When we’re together, my younger brother wastes no time telling anyone new that I made him weird.
He is seven years younger than me, and as I took him on as my own personal ward throughout his early childhood, I taught him the art of the knock-knock joke, the thrill of yelling swear words into a room full of adults, and the beauty of dressing up like an elf, a dog, a girl, AND Michael Jackson.
The guy probably has the best sense of humor of anyone I know.
As we grew up and I moved out, I could clearly see the seeds of random weirdness sprout and bloom within his personality, and recall telling him in all sincerity during my and then his own Beastie Boys-obsession, that I would name a future male child “Mike D” and train him to respond “Aww, yeah, that’s ME” anytime he was called by name.
Check it at :28-:31 if you don't want to listen to the whole thing.
Then let's talk about WHY a person wouldn't want to listen to the whole thing.
Are they beyond help?
I don’t think my brother will ever forgive me for not following through on that promise.
I never planned on being weird, never thought that my weirdness would translate in the real world to humor or happiness or anything positive at all. I thought it would mark me as a crazy person, unable to form real relationships and bonds with other, more “normal” people who don’t hang onto crazy song lyrics even well past their period of relevance.
I never thought my weirdness would stick to my brother, hurl me through some genuinely bizarro experiences in my twenties, ultimately attract my straight-as-an-arrow and woefully non-weird husband, and then affix itself to our two children.

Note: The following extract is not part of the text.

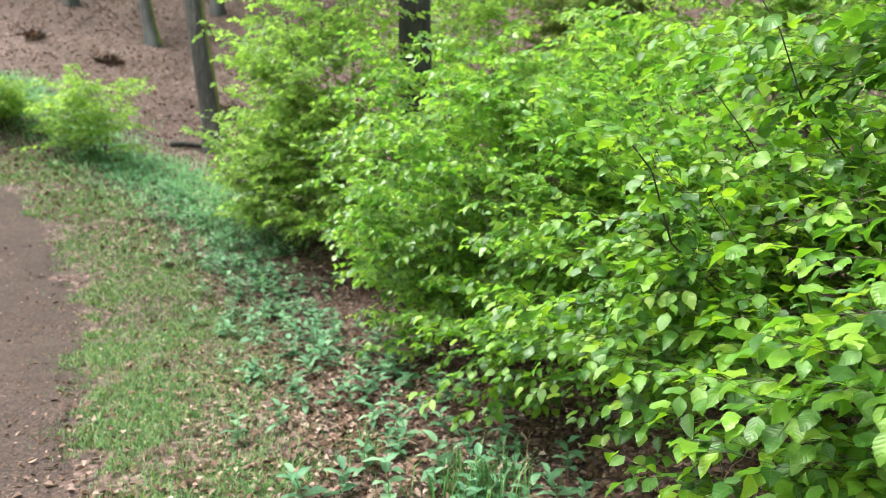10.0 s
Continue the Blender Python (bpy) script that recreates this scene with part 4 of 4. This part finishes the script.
def brush(x, y, size, seed):
    rng = np.random.default_rng(seed)
    root = on_ground(x, y)
    ob = thing("brush_heap", root, "low dark heap of dead twigs on the slope", "brush heap", "brush heaps")
    lines = []
    for _ in range(46):
        a = rng.normal(0, 0.35, 3) * size * np.array((1, 1, 0))
        b = a + unit(rng.normal(0, 1, 3) * np.array((1, 1, 0.35))) * size * rng.uniform(0.3, 0.8)
        a[2], b[2] = abs(a[2]) + 0.02, abs(b[2]) + rng.uniform(0, 0.4) * size
        lines.append((curve_between(a, b, 0.05, 4, rng, 0.01), 0.012, 0.004))
    part("twig", tubes("twig", lines, bark, 4), ob, kind="stuff")
    P = rng.normal(0, 0.3, (160, 3)) * size * np.array((1, 1, 0.5))
    P[:, 2] = np.abs(P[:, 2])
    part("dead_leaf", joined_leaves("dead_leaf", P, rng.normal(0, 1, (160, 3)), UP + rng.normal(0, 0.5, (160, 3)), rng.uniform(0.07, 0.13, 160), FAR_LEAVES, litter_brown), ob, kind="stuff")


for x, y, size, seed in ((-15.5, 8.1, 0.3, 1), (-14.4, 11.5, 0.4, 2), (-13.6, 8.5, 0.35, 3), (-10.5, 8.6, 0.5, 4), (-7.2, 17.5, 0.9, 5), (-10.6, 18.4, 0.8, 6)):
    brush(x, y, size, seed)


# dry straw-coloured stalks lying among the herbs
straw = grained("dry_stalk_straw", [(0.3, (0.16, 0.11, 0.06)), (0.7, (0.42, 0.33, 0.2))], 40, (1, 1, 1), 0.7, 0.2, 0.001)


def stalk(x, y, turn, long, seed):
    rng = np.random.default_rng(seed)
    root = on_ground(x, y)
    ob = thing("dry_stalk", root, "thin bent dry stalk lying on the dead leaves", "stalk", "dry stalks among the herbs")
    way = np.array((math.cos(turn), math.sin(turn), 0.0))
    end = on_ground(*(root + way * long)[:2], rng.uniform(0.03, 0.1)) - root
    path = curve_between((0, 0, 0.012), end, rng.uniform(0.02, 0.08), 8, rng, 0.006)
    part("stem", tubes("stem", [(path, 0.0022, 0.0011)], straw, 5), ob)
    side = path[4]
    part("side_stem", tubes("side_stem", [(curve_between(side, side + way * long * 0.25 + np.array((-way[1], way[0], 0.3)) * long * 0.14, 0.01, 5, rng, 0.003), 0.0013, 0.0007)], straw, 4), ob)


rs = np.random.default_rng(55)
for i in range(34):
    u = rs.uniform(0, 1) ** 1.6
    q = np.array((-1.15, 1.5)) * (1 - u) + np.array((-4.6, 3.7)) * u + np.array((0.55, 0.83)) * rs.normal(0.25, 0.28)
    stalk(q[0], q[1], rs.uniform(0, 6.28), rs.uniform(0.18, 0.5), 200 + i)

But they've lived their entire lives being raised by me - how did I think anything else would happen?
This photo was taken after my son’s very last baseball game of the summer, well after a decent dinner time, at an old new favorite bar that my husband and I like to frequent due to their good, cheap food and drinks. Our children, who have learned to love wings and crab fries and Shirley Temples like every good bar patron’s children should, finished their meals and obligingly posed for the camera.
Hey, kids, it's officially summer. Smile.